— Брось ты, Константиныч, для меня это не ноша.
— Отдай, говорю. Не век ты ухаживать за мной будешь. Пора привыкать.
Он неловко подвернул согнутую в колене ногу, обмотанную толстым слоем бинтов и слишком короткую, чтобы казаться живой, хотя ступня ее была цела. Выругавшись, он переставил расползающиеся по асфальту костыли и снова протянул руку к мешку. Соловаров кашлянул и шагнул вперед, словно не заметив этого движения. Тогда молодой зашагал следом, подпрыгивая неравномерно и с трудом.
Ослепительно белая река лежала перед ними, похожая на расплавленное серебро.
Соловаров скинул мешки возле бухты каната, указал товарищу на нее, чтобы тот присел, вытер ладонью пот с лица.
— Сейчас я оборудую с билетами и насчет обеда. Отдохни покуда.
— Я не устал, — ответил молодой и отвернулся к воде, которая здесь, в тени, казалась свинцовой.
Вернувшись через полчаса, Соловаров застал товарища все в том же положении, сидящим на бухте, опустив лицо на ладони, и глядящим в бегучую воду.
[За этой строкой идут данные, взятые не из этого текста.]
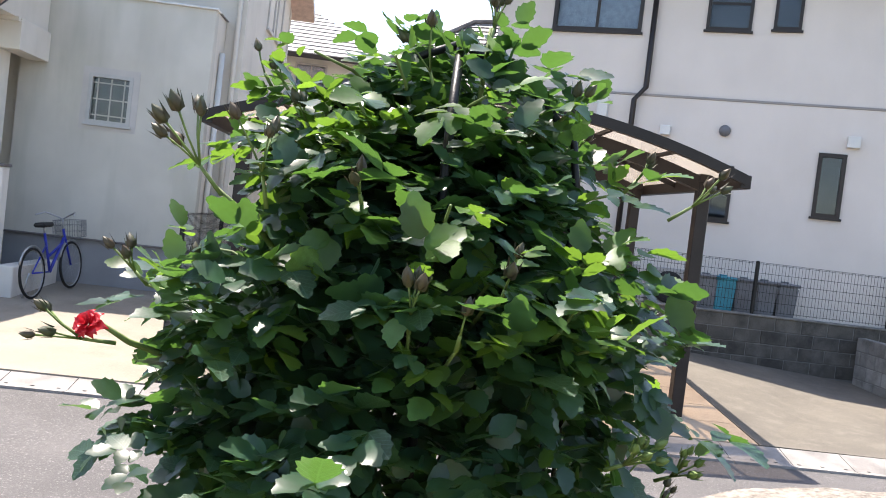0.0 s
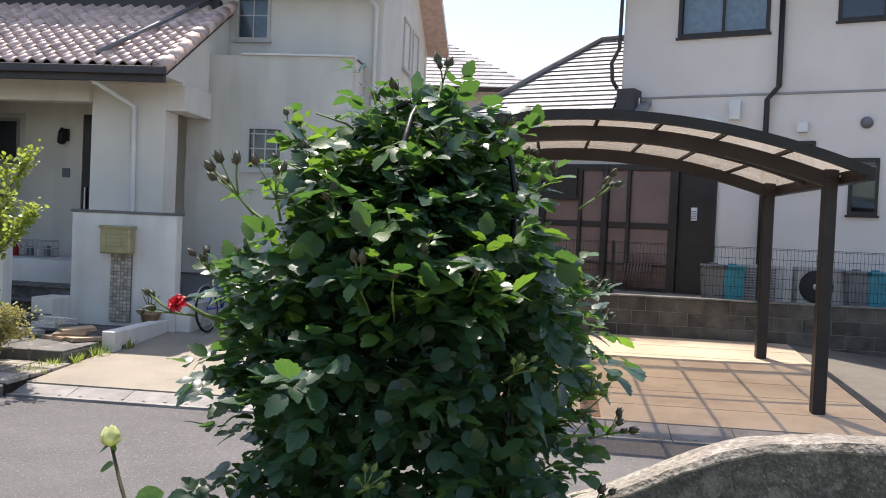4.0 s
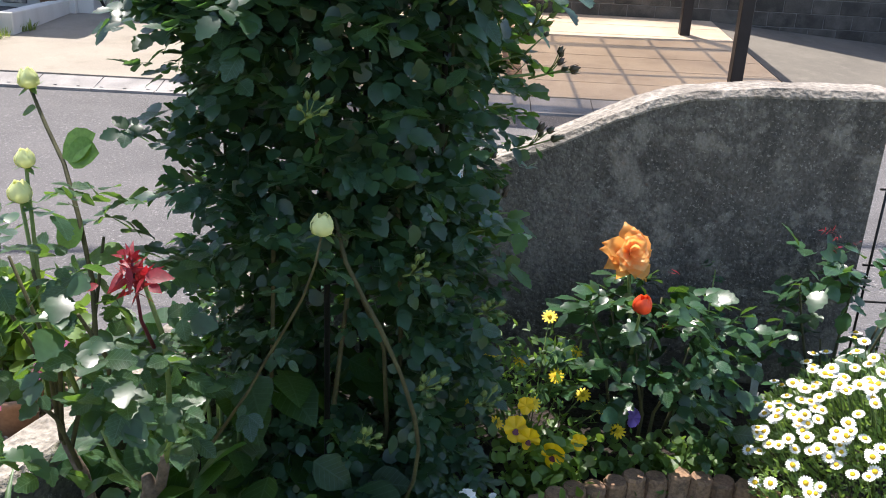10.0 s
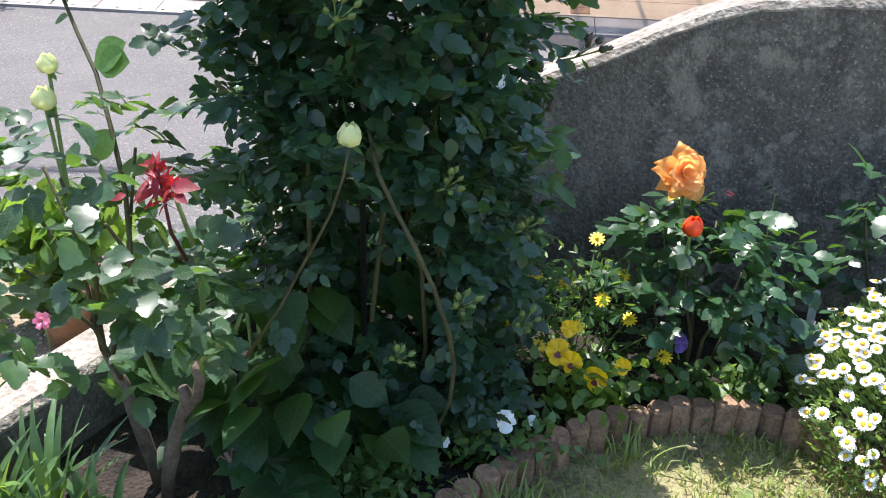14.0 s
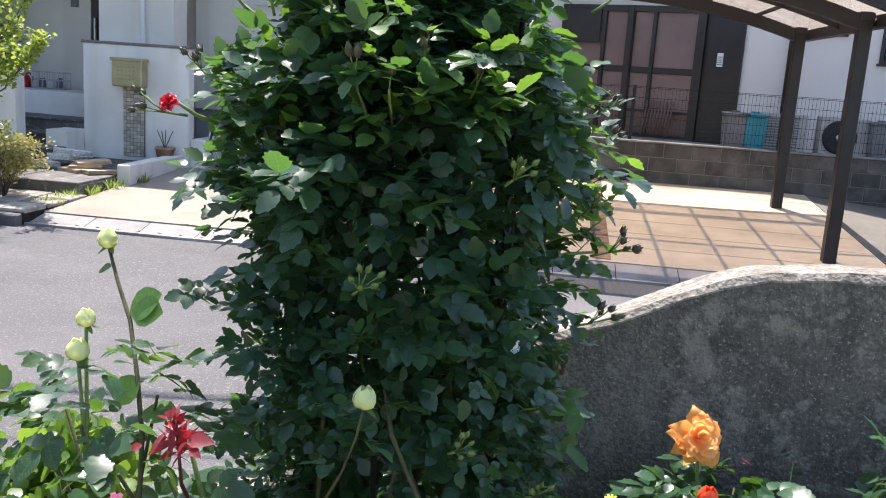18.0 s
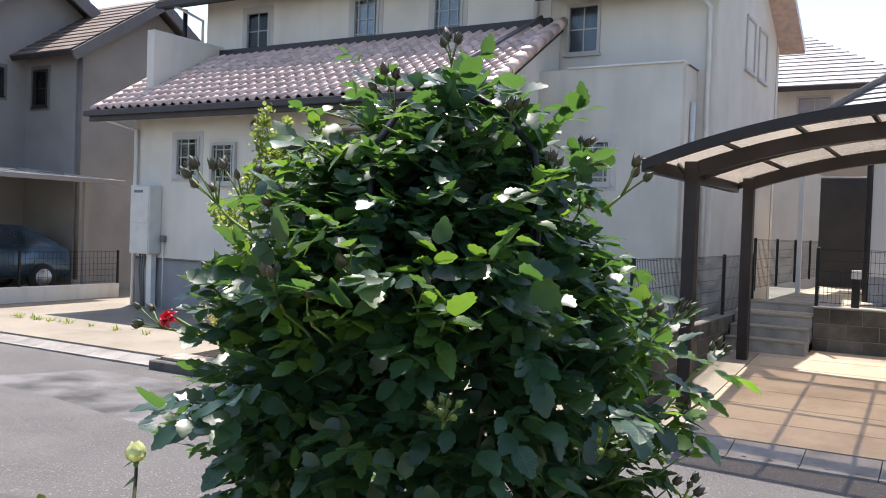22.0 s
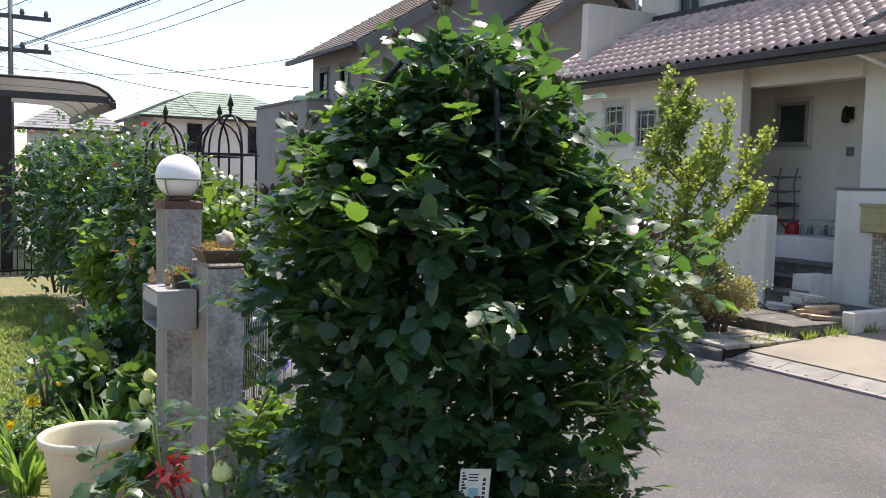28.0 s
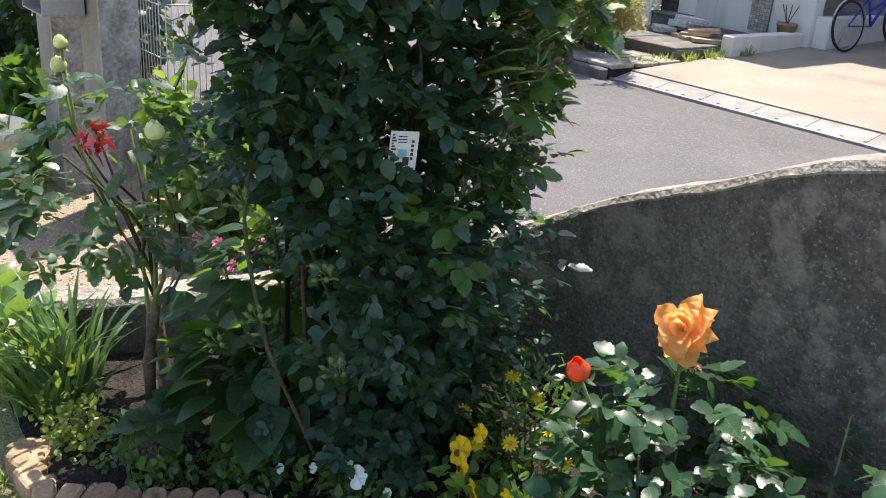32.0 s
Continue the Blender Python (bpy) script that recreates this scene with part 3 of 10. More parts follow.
def window(parent, axis, at, out, u0, u1, z0, z1, nx=2, nz=2, frame_mat=None, edge=0.05, bars=0.018, label="", backing=None, trim=None, prairie=False, deep=0.165):
    """A window: frame, panes, glazing bars, sill; out is the sign of the outward side."""
    frame_mat = frame_mat or M["winframe"]

    def B(name, a0, a1, c0, c1, d0, d1, material, par, bevel=0.003):
        lo_w, hi_w = sorted((at + out * d0, at + out * d1))
        if axis == "y":
            return box(name, (a0, lo_w, c0), (a1, hi_w, c1), material, par, "", bevel)
        return box(name, (lo_w, a0, c0), (hi_w, a1, c1), material, par, "", bevel)

    w = wall("window", axis, at + out * 0.03, -out * 0.10, u0 - 0.001, u1 + 0.001, z0, z1, [(u0 + edge, u1 - edge, z0 + edge, z1 - edge)], frame_mat, parent, label or "framed window with glazing bars")
    cu = [u0 + edge + (u1 - u0 - 2 * edge) * k / nx for k in range(nx + 1)]
    cz = [z0 + edge + (z1 - z0 - 2 * edge) * k / nz for k in range(nz + 1)]
    if prairie:
        cu = [u0 + edge + (u1 - u0 - 2 * edge) * k for k in (0, 0.14, 0.5, 0.86, 1)]
        cz = [z0 + edge + (z1 - z0 - 2 * edge) * k for k in (0, 0.12, 0.5, 0.88, 1)]
        nx = nz = 4
    B("pane", cu[0], cu[-1], cz[0], cz[-1], -0.035, -0.029, M["glass"], w, 0)
    for k in range(1, nx):
        B("glazing_bar", cu[k] - bars / 2, cu[k] + bars / 2, cz[0], cz[-1], -0.027, -0.01, frame_mat, w, 0)
    for k in range(1, nz):
        B("glazing_bar", cu[0], cu[-1], cz[k] - bars / 2, cz[k] + bars / 2, -0.026, -0.011, frame_mat, w, 0)
    B("sill", u0 - 0.03, u1 + 0.03, z0 - 0.035, z0, 0.0, 0.055, frame_mat, w)
    if backing:
        # sheet behind the panes; its colour carries room shade and mirrored sky
        B("curtain", u0 + 0.002, u1 - 0.002, z0 + 0.002, z1 - 0.002, -deep - 0.005, -deep, backing, w, 0)
    if trim:
        wall("surround", axis, at + out * 0.012, -out * 0.012, u0 - 0.09, u1 + 0.09, z0 - 0.09, z1 + 0.09, [(u0, u1, z0, z1)], trim, w)
    return w


# ---- ground, road, plots ----
def slab_mesh(name, corners, thick, material, parent=None, label="", kind=""):
    """A plate under four top corners (counter-clockwise from above)."""
    top = [Vector(c) for c in corners]
    n = (top[1] - top[0]).cross(top[3] - top[0]).normalized()
    v = top + [p - n * thick for p in top]
    f = [(0, 1, 2, 3), (7, 6, 5, 4), (0, 4, 5, 1), (1, 5, 6, 2), (2, 6, 7, 3), (3, 7, 4, 0)]
    return link(name, v, f, material, parent, label, kind=kind)


link("ground", [(-900, -900, -0.62), (900, -900, -0.62), (900, 900, -0.62), (-900, 900, -0.62)], [(0, 1, 2, 3)], M["ground"], None, "flat ground reaching to the horizon", category="ground", kind="structure")

# road: a grid with slight crown and unevenness
v, f = [], []
NX, NY = 90, 14
for j in range(NY + 1):
    for i in range(NX + 1):
        x, y = -60 + 100 * i / NX, 2.55 + 5.53 * j / NY
        v.append((x, y, -0.41 + 0.035 * math.sin(math.pi * j / NY) + 0.006 * noise.noise((x * 0.7, y * 0.7, 0))))
for j in range(NY):
    for i in range(NX):
        a = j * (NX + 1) + i
        f.append((a, a + 1, a + NX + 2, a + NX + 1))
link("road", v, f, M["asphalt"], None, "grey asphalt residential road with faint seams", category="road", kind="structure")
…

Костыли лежали на полу дебаркадера, упав, должно быть, от неловкого движения. Константинов не нагнулся за ними, не смотрел на мешки, не видел людей, толпившихся рядом и поглядывавших на него с тем жалостливым соболезнованием, которое постоянно таится в душе русского человека.
Соловаров задумался, правильно ли было тащить искалеченного парня в непривычные для него северные места, в уральские горы? Константинов не видит ни красоты, ни того потайного изобилия, которое может открыться здесь знающему человеку, да и что ему до того, что местные реки полны рыбой, леса — зверем, горы — золотом, поля — хлебом, если все эти богатства добываются тяжелым трудом, к которому он, искалеченный войною, совсем не способен.
Последние два года войны они провели рядом. Казалось, ничто не соединяло их, сорокалетнего и двадцатилетнего, ни землячество, ни характеры.